U.S. Steel Hour of Mystery is a cornucopia stuffed with all that is good about vintage radio dramas. You get the ominous strains of organ at the beginning and the solemn reminder that U.S. Steel is a part of your lives every day. The broadcast is full of high-quality adaptations of books, plays and movies by well-known authors brought to life by A-list radio greats.
The noteworthy series ran from from June 9-Sept. 1, 1946, a Summer replacement for Theatre Guild on the Air. Its budget was reported at $12,000 and one can see where the money went. Like a chef buying fine cuts of meat and organic produce, the show's producers assembled high-quality scripts and high-quality actors.

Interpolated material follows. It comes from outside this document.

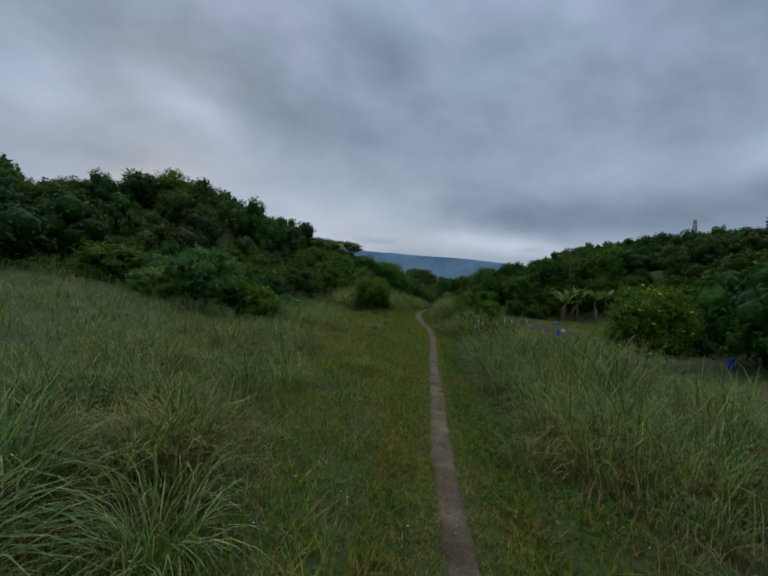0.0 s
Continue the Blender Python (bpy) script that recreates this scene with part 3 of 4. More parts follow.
# smaller trees close by the trail
for k, (x, y, h, w) in enumerate(((10.4, 94.8, 3.6, 1.0), (14.3, 96.4, 3.5, 0.95), (11.8, 99.6, 3.5, 0.9), (15.9, 100.2, 3.0, 0.9), (13.2, 103.4, 3.0, 0.9), (17.6, 104.6, 2.8, 0.9), (14.6, 109.2, 3.0, 0.9), (18.4, 107.4, 3.4, 0.95), (19.6, 111.0, 3.2, 0.95), (16.6, 115.2, 3.4, 0.9), (20.8, 115.6, 3.2, 0.95), (18.2, 121.6, 3.6, 0.9), (22.6, 119.2, 3.4, 0.95), (20.2, 127.4, 3.8, 0.95), (24.6, 125.6, 3.8, 1.0), (11.9, 90.6, 2.4, 1.0), (10.1, 90.4, 2.6, 0.95))):
    stand(CANOPY[(k + 1) % 4], x, y, h, w, k * 2.3)
# trees that stand out on the ridges
for k, (x, y, top) in enumerate(((106, 177, 38.4), (113, 177.5, 38.4), (98, 165.5, 35.6), (107.4, 199.5, 37.2), (100, 202, 36.6), (93.5, 209.5, 35.6), (114, 299.6, 37.2), (107.4, 300.6, 37.6), (92, 228.6, 35.4), (-62, 231.5, 33.3), (-56, 230, 32.3), (-68, 234, 34), (-46, 287, 32.8), (-50, 302, 34.2), (-61.5, 291, 34.8), (-39.5, 81.7, 20.6), (-43.5, 86.5, 22.4), (-36.0, 84.0, 20.0), (-47, 82, 20.4), (-24, 90.5, 15.4))):
    h = top - float(land(x, y))
    stand(MID[k % 5], x, y, h, 1.05 + 0.1 * (k % 4), k * 1.9, label="tall broadleaf tree standing out on the wooded ridge")
for k, (x, y, h, w) in enumerate(((22.6, 67.2, 4.4, 1.1), (25.8, 68.2, 4.6, 1.1), (29.0, 68.4, 4.8, 1.1), (32.4, 67.6, 4.8, 1.1), (36.0, 65.6, 4.8, 1.1), (37.6, 61.8, 4.6, 1.1), (39.6, 58.0, 4.4, 1.1), (34.6, 70.4, 5.0, 1.1), (36.4, 73.6, 7.2, 1.0), (40.6, 63.6, 4.8, 1.1), (31.0, 74.6, 7.0, 1.0), (27.6, 72.2, 6.8, 1.0), (24.4, 74.4, 7.2, 1.0), (38.6, 77.0, 6.8, 1.1), (33.6, 71.8, 6.6, 1.0))):
    stand(MID[k % 5], x, y, h, w, k * 1.3, 0.7)
# leafy bushes at the foot of the slope behind the plot
for k, (x, y, h) in enumerate(((22.2, 64.4, 2.6), (24.6, 66.4, 3.0), (28.4, 66.2, 3.2), (31.4, 66.0, 3.0), (34.4, 64.6, 2.8), (36.4, 61.4, 2.8), (37.0, 57.4, 2.6), (35.6, 53.4, 2.4), (19.6, 66.8, 3.0), (33.4, 50.0, 2.4), (31.0, 46.0, 2.6), (28.6, 41.0, 2.8))):
    stand(MID[(k + 2) % 5], x, y, h, 1.35, k * 2.1, 0.5, label="low leafy bush at the foot of the wooded slope")
stand(FLAT, -11.0, 94.5, 6.5, 1.7, 0.3)
stand(FLAT, 10.3, 134.8, 10.2, 0.95, 2.1)

spots = [(o.location.x, o.location.y, 2.4) for o in bpy.data.objects if o.parent is None and o.type == "EMPTY"]


def thicket_clear(x, y):
    """True where no tree stands: trail, meadow, grass belts and the plot."""
    if math.hypot(x + 18.5, y - 172) < 6.5 or math.hypot(x + 13.5, y - 163) < 3.5:
        return True
    d = x - float(trail_x(y))
    if 23.5 < x < 35 and 57 < y < 66:
        return True
    if y < 60:
        left_edge = np.interp(y, [-20, 20, 34, 42, 60], [-36, -30, -20, -16, -13])
        right_edge = np.interp(y, [-20, 20, 38, 42, 60], [17, 17, 20, 25, 25])
    else:
        left_edge = np.interp(y, [60, 74, 80, 90, 100, 131, 135], [-13, -9, -3.2, -2.2, -2.3, -2.3, 0.0])
        right_edge = np.interp(y, [60, 66, 76, 84, 100, 131, 135], [22, 11, 4.5, 2.3, 2.4, 2.4, 0.0])
    return left_edge < d < right_edge


r = np.random.default_rng(77)
placed = 0
for k in range(12000):
    if placed >= 175:
        break
    if k % 8 == 0:
        y, d = r.uniform(32, 66), r.uniform(-27, -12)
    else:
        y, d = r.uniform(66, 140), r.uniform(-23, 23)
    x = float(trail_x(y)) + d
    if thicket_clear(x, y):
        continue
    if 74 < y < 112 and abs(d) < 11:
        continue
    gap = r.uniform(2.8, 4.4)
    if any((x - a) ** 2 + (y - b) ** 2 < (gap * 0.5 + c * 0.5) ** 2 for a, b, c in spots):
        continue
    spots.append((x, y, gap))
    h = gap * r.uniform(1.0, 1.4)
    if 70 < y < 97 and 9 < d < 28:
        h = r.uniform(5.2, 6.6)
    if y < 66:
        h = r.uniform(3.0, 4.6)
    stand(MID[k % 5], x, y, h, gap * r.uniform(0.57, 0.69) * top_of(MID[k % 5]) / (2.7 * h), r.uniform(0, 6.28))
    placed += 1
near_spots = np.array(spots)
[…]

In just thirteen episodes Hour of Mystery adapted stories from such heavyweights as Dashiell Hammett, Erle Stanley Gardner, and Alfred Hitchcock.
But the list of actors may be more impressive, bearing such legends as Frank Sinatra ("Turn on the Heat," 6-23-46), Laurence Olivier ("Journey Into Fear," 6-9-46), Ralph Bellamy ("The Glass Key," 7-7-46), Roger Pryor, Fred Allen, and William Holden. The four recordings in this collection are the only known radio episodes still to be in existence.
ABC, who ran the radio series, televised a version of it from 1953-1955. The series then went to NBC and aired until 1962.
While the series consisted of mysteries and suspense thrillers, one episode, "Rip Van Winkle," featured self-referential comedy and made it clear it was not based on the story by Washington Irving. Instead, it went through rewrites during the course of the broadcast and presented satire of both showbiz and society at large.